#### Objective
Your task is to give the listing below back word for word, pictures excluded.

#### Data provided
'''
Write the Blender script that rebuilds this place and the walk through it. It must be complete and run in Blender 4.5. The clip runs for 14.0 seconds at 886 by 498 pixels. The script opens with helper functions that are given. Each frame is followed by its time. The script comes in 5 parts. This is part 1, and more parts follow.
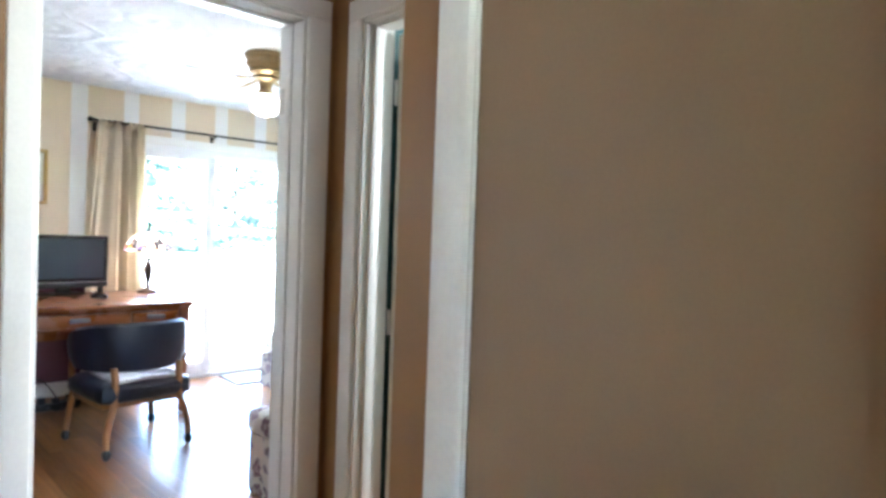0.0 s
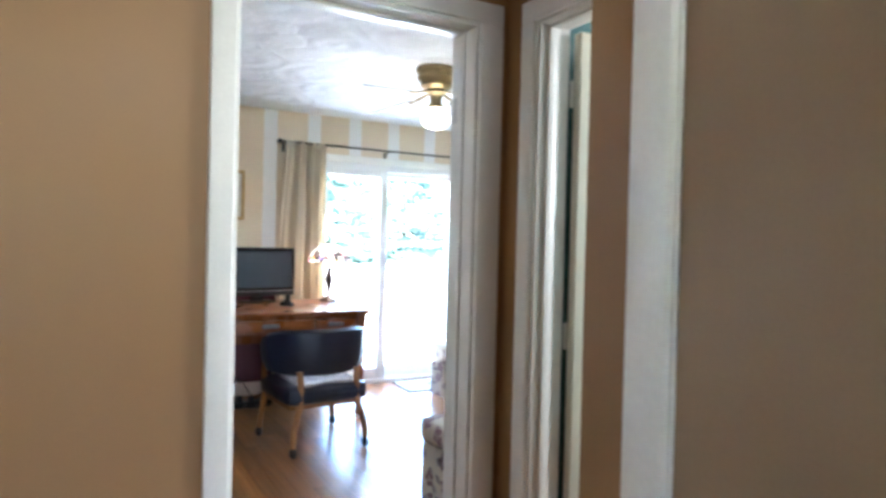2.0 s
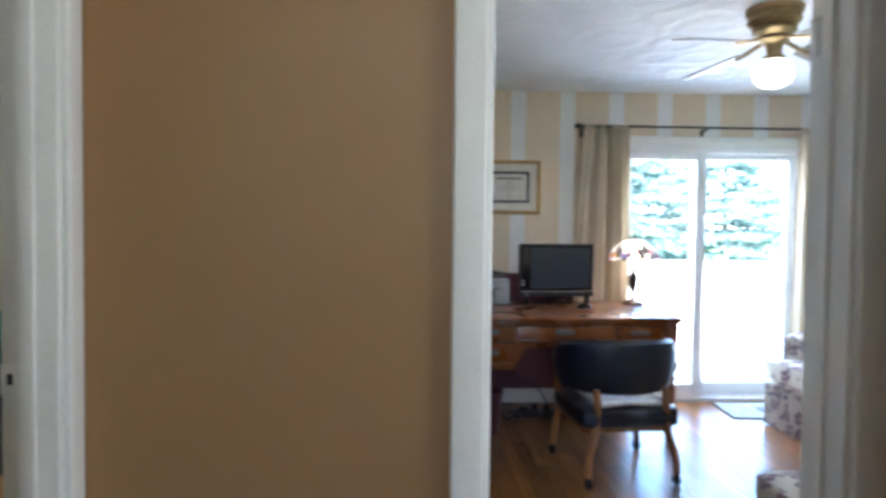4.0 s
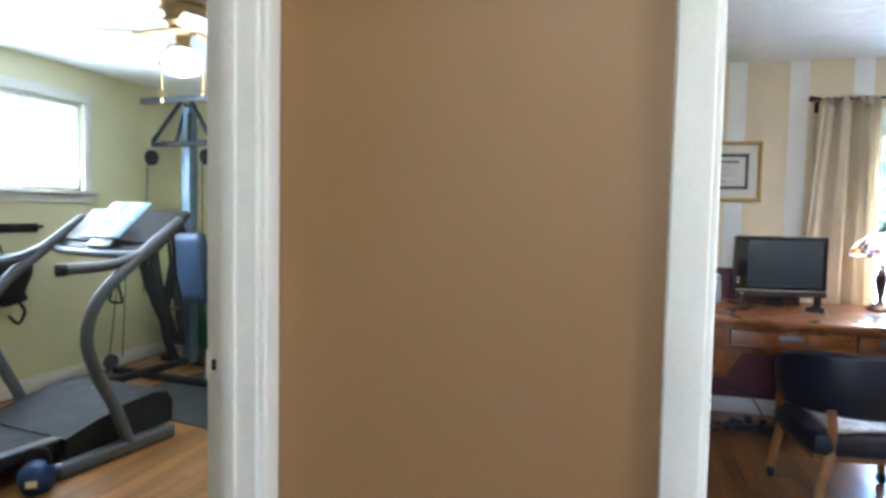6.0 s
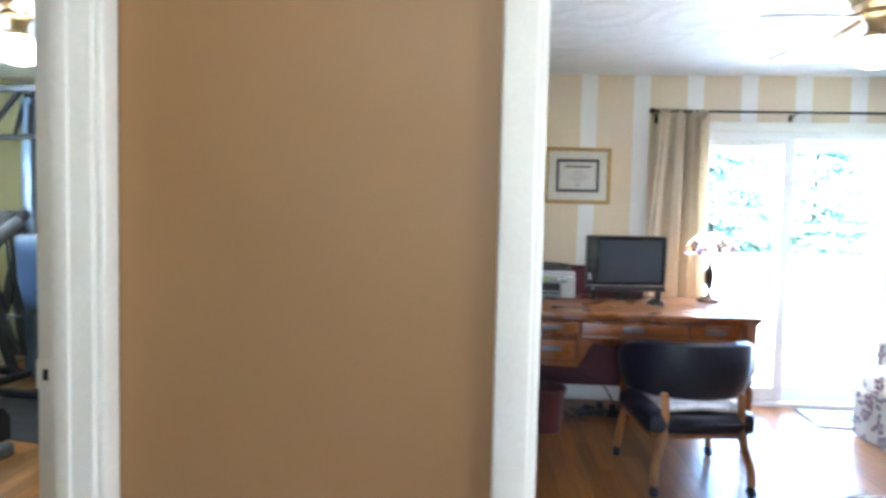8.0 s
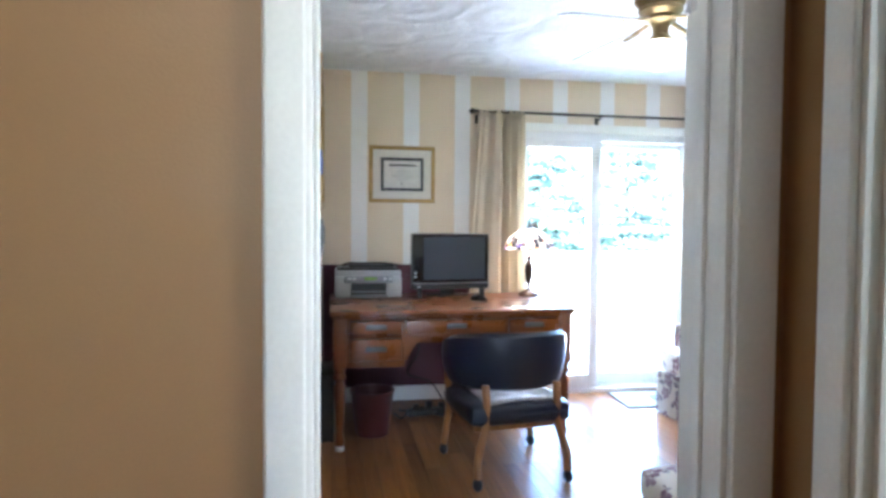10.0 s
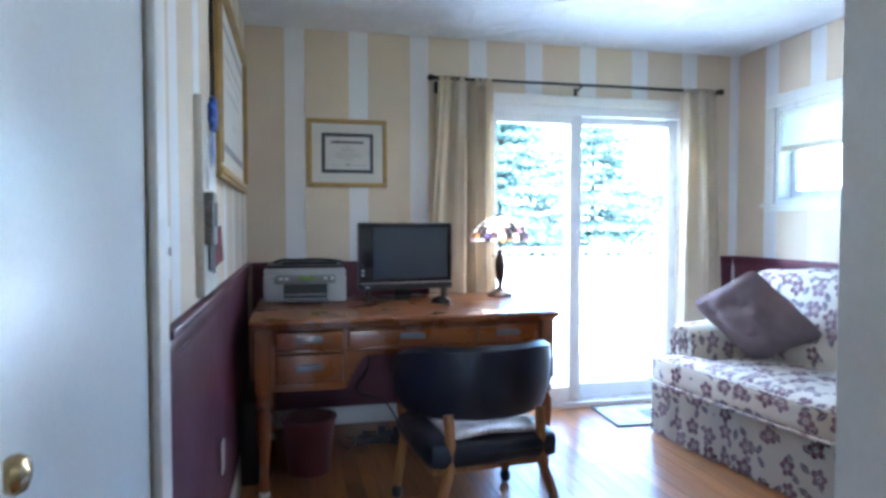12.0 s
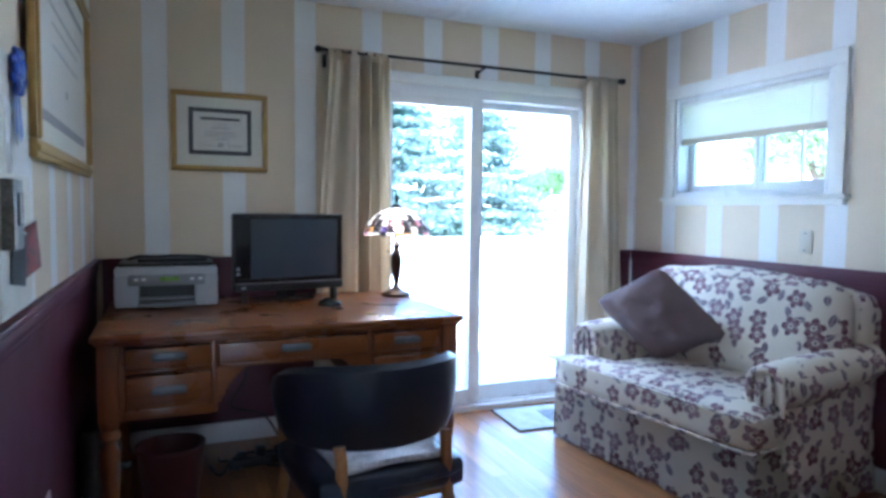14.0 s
'''
#### Output for this task
Write the Blender script that rebuilds this place and the walk through it. It must be complete and run in Blender 4.5. The clip runs for 14.0 seconds at 886 by 498 pixels. The script opens with helper functions that are given. Each frame is followed by its time. The script comes in 5 parts. This is part 1, and more parts follow.
0.0 s
2.0 s
4.0 s
6.0 s
8.0 s
10.0 s
12.0 s
14.0 s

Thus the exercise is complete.